Tuesday, November 17, 2009

"tart gratitudes"

From Saturday's Writer's Almanac. (Read it out loud if you can.)

Cranberry-Orange Relish

by John Engels

A pound of ripe cranberries, for two days
macerate in a dark rum, then do not
treat them gently, but bruise,
mash, pulp, squash
with a wooden pestle
to an abundance of juices, in fact
until the juices seem on the verge

of overswelling the bowl, then drop in
two fistsful, maybe three, of fine-
chopped orange with rind, two golden
blobs of it, and crush
it in, and then add sugar, no thin
sprinkling, but a cupful dumped
and awakened with a wooden spoon

to a thick suffusion, drench of sourness, bite of color,
then for two days let conjoin
the lonely taste of cranberry,
the joyous orange, the rum, in some
warm corner of the kitchen, until
the bowl faintly becomes
audible, a scarce wash of sound, a tiny
bubbling, and then
in a glass bowl set it out
and let it be eaten last, to offset
gravied breast and thigh
of the heavy fowl, liverish
stuffing, the effete
potato, lethargy of pumpkins

gone leaden in their crusts, let it be eaten
so that our hearts may be together overrun
with comparable sweetnesses,
tart gratitudes, until finally,
dawdling and groaning, we bear them
to the various hungerings
of our beds, lightened
of their desolations.
Poetry done right is magic.
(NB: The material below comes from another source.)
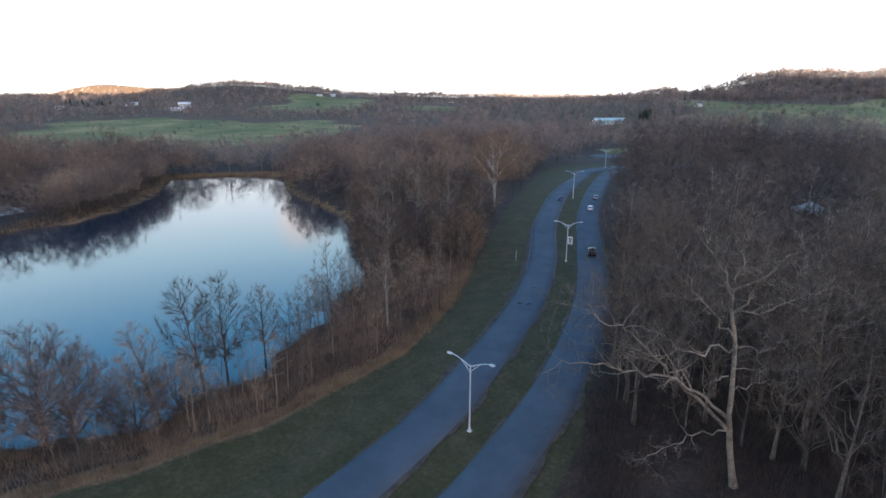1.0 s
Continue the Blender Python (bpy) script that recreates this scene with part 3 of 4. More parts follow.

This rolls over the tongue and imagination:
"...for two days let conjoin
the lonely taste of cranberry,
the joyous orange, the rum, in some
warm corner of the kitchen, until
the bowl faintly becomes
audible..." (italics added)

1 comment:

Kim Love said...

Damn. Makes me want to write. And eat. How did I never see before how verse-like ingredients lists are?